5. Ivy-educated. I’m honestly a little embarrassed about where I went to school, which is sort of ironic given the international prestige of the university in question. But the fact that my school is a trademark, a tourist destination, and a sort of archetype makes me very self-conscious in casual conversation. I still suffer from the “I was the admissions mistake” syndrome, which makes me think I won’t be able to live up to the perceptions I assume others have about me when they hear the name of my Alma mater. (I think the best line I’ve ever heard came from a friend of my brother’s at Brown: “Well, I just think that’s where rich kids go when they need to feel smart.”) I also feel like my college damages my street cred, making it harder for me to talk about things like issues of privilege without sounding like a total tool.

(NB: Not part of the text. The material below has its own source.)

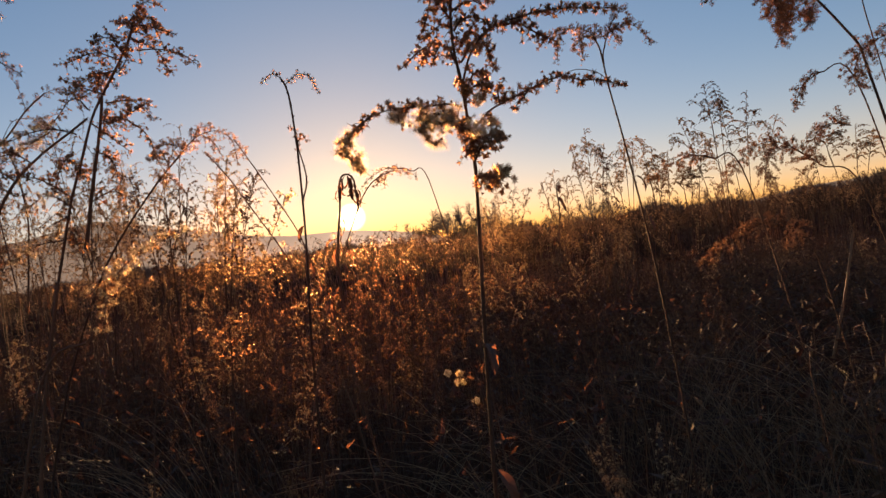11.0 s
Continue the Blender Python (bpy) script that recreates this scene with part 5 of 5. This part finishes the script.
BIG = [spray(RNG, 5, 0.012, 0.003, 1.2) for _ in range(3)]
BIGGER = [spray(RNG, 4, 0.026, 0.007, 1.1) for _ in range(3)]
patches = [thicket(41 + k, 3.2, 10, 0.98, BIG, 0.011, 9) for k in range(3)]
patches_far = [thicket(45 + k, 3.4, 10, 0.98, BIGGER, 0.03, 6) for k in range(3)]
rng = np.random.default_rng(51)
y = 7.5
while y < 44:
    half = 0.9 * y + 2
    for x in np.arange(-half, half, 3.0):
        ob = new("dry_weeds", (patches if y < 18 else patches_far)[int(rng.integers(0, 3))])
        ob.matrix_basis = Matrix.Translation((x + rng.uniform(-0.6, 0.6), y + rng.uniform(-0.5, 0.5), 0)) @ Matrix.Rotation(rng.uniform(0, 6.28), 4, "Z") @ Matrix.Scale(rng.uniform(1.0, 1.38), 4)
        tagged(ob, "thick patch of tawny dry weeds", "weeds", kind="stuff")
    y += 2.9 if y < 20 else 4.2

# the same meadow goes on beside and behind
for y in np.arange(-14.0, 9.0, 2.3):
    for x in np.arange(-17.0, 17.1, 2.3):
        if y > abs(x + 0.45) - 4.5 or math.hypot(x + 0.5, y) < 2.8:
            continue
        ob = new("dry_weeds", patches_far[int(rng.integers(0, 3))])
        ob.matrix_basis = Matrix.Translation((x + rng.uniform(-0.5, 0.5), y + rng.uniform(-0.5, 0.5), 0)) @ Matrix.Rotation(rng.uniform(0, 6.28), 4, "Z") @ Matrix.Scale(rng.uniform(0.8, 1.1), 4)
        tagged(ob, "thick patch of tawny dry weeds", "weeds", kind="stuff")

# beyond, the weeds run together to the foot of the trees
g = Geo()
n = 9000
yy = 42 + 330 * rng.random(n) ** 1.7
xx = (rng.random(n) * 2 - 1) * (0.95 * yy + 5)
tv_all = [spray(RNG, 5, 0.34, 0.09, 0.75) for _ in range(3)]
flowers(g, np.stack([xx, yy, np.full(n, 0.7)], 1), np.tile((0.0, 0.0, 1.0), (n, 1)) + rng.normal(size=(n, 3)) * 0.15, rng, tv_all, 0.8, 2.2)
tagged(part("far_weeds", g, WEED_FAR), "far meadow of tawny dry weeds reaching the trees", "weeds", kind="stuff")


def straw_patch(seed, size, count):
    """Bent and lying grass blades and bare stalks."""
    r = np.random.default_rng(seed)
    g = Geo()
    for _ in range(count):
        x, y = r.uniform(-size / 2, size / 2, 2)
        a, h = r.uniform(0, 6.28), r.uniform(0.3, 0.85)
        d = np.array((math.cos(a), math.sin(a), 0))
        fall = r.uniform(0.1, 1.0)
        t = np.linspace(0, 1, 6)[:, None]
        line = np.array((x, y, 0)) + d * h * fall * t ** 1.8 + np.array((0, 0, 1)) * h * (t - 0.62 * fall * t ** 2.6)
        wd = np.cross(d, (0, 0, 1)) * r.uniform(0.0007, 0.002)
        wd = wd[None] * (1.05 - t) + np.array((0, 0, 0.0006))
        verts = np.stack([line - wd, line + wd], 1).reshape(-1, 3)
        g.put(verts, [(2 * i, 2 * i + 1, 2 * i + 3, 2 * i + 2) for i in range(5)])
    return g.mesh("straw", GRASS)


def underbrush(seed, size, count):
    """Dead leaves and broken bits caught low among the stems."""
    r = np.random.default_rng(seed)
    g = Geo()
    p = np.stack([r.uniform(-size / 2, size / 2, count), r.uniform(-size / 2, size / 2, count), 0.5 * r.random(count) ** 1.4], 1)
    shapes = [spray(r, 3, 0.05, 0.006, 1.2) for _ in range(3)]
    flowers(g, p, r.normal(size=(count, 3)) + np.array((0, 0, 0.3)), r, shapes, 0.5, 1.4)
    return g.mesh("underbrush", LEAF)


def grass_tuft(seed, foot, lean, height, count):
    """Long thin dry grass blades that bow over and catch the light."""
    r = np.random.default_rng(seed)
    ob = thing("grass_tuft", "tuft of long thin bowed straw-coloured grass blades", "grass", "grass tufts")
    ob.matrix_basis = Matrix.Translation((*foot, 0))
    g = Geo()
    for _ in range(count):
        a = lean + r.normal() * 0.5
        d = np.array((math.cos(a), math.sin(a), 0))
        h = height * r.uniform(0.6, 1.1)
        t = np.linspace(0, 1, 9)[:, None]
        bow = r.uniform(0.3, 0.75)
        line = np.array((*r.normal(size=2) * 0.05, 0)) + d * h * bow * t ** 1.9 + np.array((0, 0, 1)) * h * (t - 0.5 * bow * t ** 3)
        tube(g, line, 0.0013, 0.0005, 3)
    part("tuft", g, STRAW, ob)
    return ob


for k, (x, y, lean) in enumerate([(-1.0, 1.15, 2.9), (-0.86, 1.3, 2.6), (-1.15, 1.5, 3.3), (-0.55, 1.0, 0.4), (0.05, 1.1, 2.8), (0.18, 1.25, 0.3), (0.42, 1.2, 2.4), (0.6, 1.0, 0.6), (0.75, 1.35, 2.9), (-0.25, 1.3, 3.6), (0.3, 0.95, 1.2)]):
    grass_tuft(150 + k, (x, y), lean, 0.78 + 0.05 * (k % 3), 22)
brush = [underbrush(91 + k, 1.4, 600) for k in range(2)]
for y in np.arange(0.6, 8.5, 1.2):
    half = 0.8 * y + 1.3
    for x in np.arange(-half - 0.3, half, 1.2):
        ob = new("underbrush", brush[int(rng.integers(0, 2))])
        ob.matrix_basis = Matrix.Translation((x, y, 0)) @ Matrix.Rotation(rng.uniform(0, 6.28), 4, "Z") @ Matrix.Scale(rng.uniform(0.9, 1.15), 4)
        tagged(ob, "dark dead leaves and stalks low under the weeds", "undergrowth", kind="stuff")
straws = [straw_patch(61 + k, 1.3, 420) for k in range(3)]
for y in np.arange(0.5, 9.5, 1.05):
    half = 0.8 * y + 1.3
    for x in np.arange(-half - 0.3, half, 1.05):
        ob = new("dry_grass", straws[int(rng.integers(0, 3))])
        ob.matrix_basis = Matrix.Translation((x + rng.uniform(-0.3, 0.3), y + rng.uniform(-0.2, 0.2), 0)) @ Matrix.Rotation(rng.uniform(0, 6.28), 4, "Z") @ Matrix.Scale(rng.uniform(0.8, 1.1), 4)
        tagged(ob, "tangle of bent straw-coloured grass on the ground", "grass", kind="stuff")

for y in np.arange(-5.5, 4.0, 1.3):
    for x in np.arange(-6.5, 6.6, 1.3):
        if y > abs(x + 0.45) * 1.2 - 1.6 or math.hypot(x + 0.5, y) < 0.9:
            continue
        ob = new("dry_grass", straws[int(rng.integers(0, 3))])
        ob.matrix_basis = Matrix.Translation((x + rng.uniform(-0.3, 0.3), y + rng.uniform(-0.3, 0.3), 0)) @ Matrix.Rotation(rng.uniform(0, 6.28), 4, "Z") @ Matrix.Scale(rng.uniform(0.9, 1.2), 4)
        tagged(ob, "tangle of bent straw-coloured grass on the ground", "grass", kind="stuff")


# ---- far trees, hills, ground ----
def bare_tree(seed, height):
    """A leafless winter tree: trunk, limbs, a fan of fine twigs."""
    r = np.random.default_rng(seed)
    trunk, crown = Geo(), Geo()
    ob = thing("bare_tree", "leafless dark winter tree at the meadow's edge", "tree", "trees on the horizon")

    def grow(p, d, ln, rad, level):
        n = 5 if level < 2 else 3
        line = [p]
        for _ in range(n):
            d = unit(d + r.normal(size=3) * 0.12 + np.array((0, 0, 0.06)))
            line.append(line[-1] + d * ln / n)
        line = np.array(line)
        tube(trunk if level < 2 else crown, line, max(rad * 0.7, 0.022), max(rad * 0.4, 0.014), 5 if level < 2 else 3)
        if level >= 4:
            return
        for k in range((5, 4, 4, 3)[level]):
            f = r.uniform(0.35, 1.0)
            q = line[int(f * n)]
            side = unit(np.cross(d, r.normal(size=3)))
            grow(q, unit(d * 0.75 + side * r.uniform(0.35, 0.85)), ln * r.uniform(0.5, 0.72), rad * 0.5, level + 1)

    grow(np.zeros(3), np.array((0, 0, 1.0)), height * 0.38, height * 0.016, 0)
    part("trunk", trunk, BARK, ob)
    part("crown", crown, BARK, ob)
    return ob


TREES = [bare_tree(71, 11.0), bare_tree(72, 10.0), bare_tree(73, 12.0), bare_tree(74, 9.0)]
rng = np.random.default_rng(81)
rows = []
for az in np.arange(-4.4, 6.6, 0.3):
    rows.append((az, 235, rng.uniform(0.95, 1.55)))
for az in np.arange(-26, -4, 1.1):
    rows.append((az, 330, rng.uniform(0.6, 1.1)))
for az in np.arange(6.5, 46, 1.0):
    rows.append((az, 330, rng.uniform(0.6, 1.1)))
for az in np.arange(9.2, 16.0, 0.42):
    rows.append((az, 240, rng.uniform(0.7, 1.15)))
for az in np.arange(26.0, 36.0, 0.8):
    rows.append((az, 250, rng.uniform(0.5, 0.9)))
for az in (-20.5, -15.2, -14.7):
    rows.append((az, 230, 0.95))
for k, (az, dist, s) in enumerate(rows):
    a = radians(az + rng.uniform(-0.25, 0.25))
    dd = dist * rng.uniform(0.92, 1.12)
    m = Matrix.Translation((math.sin(a) * dd, math.cos(a) * dd, 0)) @ Matrix.Rotation(rng.uniform(0, 6.28), 4, "Z") @ Matrix.Scale(s, 4)
    if k < len(TREES):
        TREES[k].matrix_basis = m
    else:
        copy_thing(TREES[int(rng.integers(0, len(TREES)))], m)

# the closed wood behind them
g = Geo()
for _ in range(4000):
    a = radians(rng.uniform(-60, 60))
    dd = rng.uniform(430, 620)
    h = rng.uniform(6.0, 10.5) * (1.0 + 0.35 * math.sin(a * 23) + 0.25 * math.sin(a * 61))
    p = np.array((math.sin(a) * dd, math.cos(a) * dd, 0))
    tube(g, np.array([p, p + np.array((0, 0, h * 0.5))]), 0.5, 0.35, 3)
    for _ in range(7):
        q = p + np.array((0, 0, h * rng.uniform(0.15, 0.6)))
        tip = p + np.array((rng.normal() * 1.8, rng.normal(), h * rng.uniform(0.6, 1.05)))
        tube(g, np.array([q, (q + tip) / 2 + rng.normal(size=3) * 0.3, tip]), 0.42, 0.10, 3)
tagged(part("far_wood", g, WOOD_FAR), "low dark wood along the horizon", "woods", kind="stuff")


def hill(name, dist, profile, depth, seed):
    """A long ridge: heights in degrees above the horizon at bearings in degrees, with its folds."""
    noise.seed_set(seed)
    az = np.arange(profile[0][0], profile[-1][0] + 0.01, 0.5)
    top = np.interp(az, [p[0] for p in profile], [p[1] for p in profile])
    top = np.convolve(np.pad(top, 3, mode="edge"), np.ones(7) / 7, "valid")
    verts, faces = [], []
    steps = 14
    for i, (a, e) in enumerate(zip(az, top)):
        a = radians(a)
        for j in range(steps):
            f = j / (steps - 1)
            dd = dist + depth * (f - 0.6)
            h = math.tan(radians(e)) * dist * math.sin(min(f / 0.6, 1.0) * math.pi / 2) ** 1.2 * (1 - max(0, f - 0.6) * 0.8)
            h *= 1 + 0.10 * noise.noise((a * 14, f * 3, seed)) * min(1, f * 2)
            h += 5 * noise.noise((a * 90, f * 8, seed + 3)) * (e > 0.3)
            verts.append((math.sin(a) * dd, math.cos(a) * dd, h - 6))
    for i in range(len(az) - 1):
        for j in range(steps - 1):
            k = i * steps + j
            faces.append((k, k + steps, k + steps + 1, k + 1))
    g = Geo()
    g.put(verts, faces)
    return tagged(part(name, g, hill_mat, smooth=True), "wooded hill range with a painted haze glow under the low sun", "hill", kind="structure")


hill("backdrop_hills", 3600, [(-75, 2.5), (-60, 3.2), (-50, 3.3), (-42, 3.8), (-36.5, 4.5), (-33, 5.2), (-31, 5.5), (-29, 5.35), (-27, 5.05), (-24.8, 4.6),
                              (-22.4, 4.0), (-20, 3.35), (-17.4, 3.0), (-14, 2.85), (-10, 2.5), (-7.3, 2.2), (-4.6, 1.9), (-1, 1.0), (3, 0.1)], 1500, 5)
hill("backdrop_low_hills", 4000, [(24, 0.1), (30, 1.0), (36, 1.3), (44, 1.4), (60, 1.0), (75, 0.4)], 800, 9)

g = Geo()
rad = np.concatenate([[0.0], np.geomspace(0.6, 4600, 60)])
m = 72
verts, faces = [(0, 0, 0)], []
for r in rad[1:]:
    for k in range(m):
        a = 2 * math.pi * k / m
        x, y = math.cos(a) * r, math.sin(a) * r
        verts.append((x, y, 0.05 * noise.noise((x * 0.7, y * 0.7, 0)) if r < 60 else 0.0))
for k in range(m):
    faces.append((0, 1 + k, 1 + (k + 1) % m))
g.put(verts, faces)
ring = []
for i in range(len(rad) - 2):
    for k in range(m):
        a, b = 1 + i * m + k, 1 + i * m + (k + 1) % m
        ring.append((a, a + m, b + m, b))
g.f.extend(ring)
tagged(part("ground", g, SOIL, smooth=True), "dark brown soil under the dry meadow", "ground", kind="structure")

6. Well, kind of a rich kid. To clarify, in my day-to-day life I’m a paycheck to paycheck kind of guy; I only work part time, I’m in grad school, and I live in kind of a crappy apartment. But my grandmother has paid for all of my education to date (well, I think my parents paid tuition for high school themselves, but that’s in kind of a different financial bracket), I have one of those weird accounts with investments and savings bonds and things that I know nothing about but apparently totals a pretty penny (and currently pays my rent), and my parents are well-off. But I’ve never identified as rich, probably because my dad in particular instilled a pretty rigorous work ethic in me from a young age. The folks paid minimum wage for summer labor like moving irrigation pipes, but other chores–many of them just as physically demanding–were done as just a matter of course. I’m also really eager to feel financially independent, and not just because my parents would never let me be a freeloader.

I guess I don’t really know the point of this post, except that I wish I could engage in discussion on all of these categories more comfortably.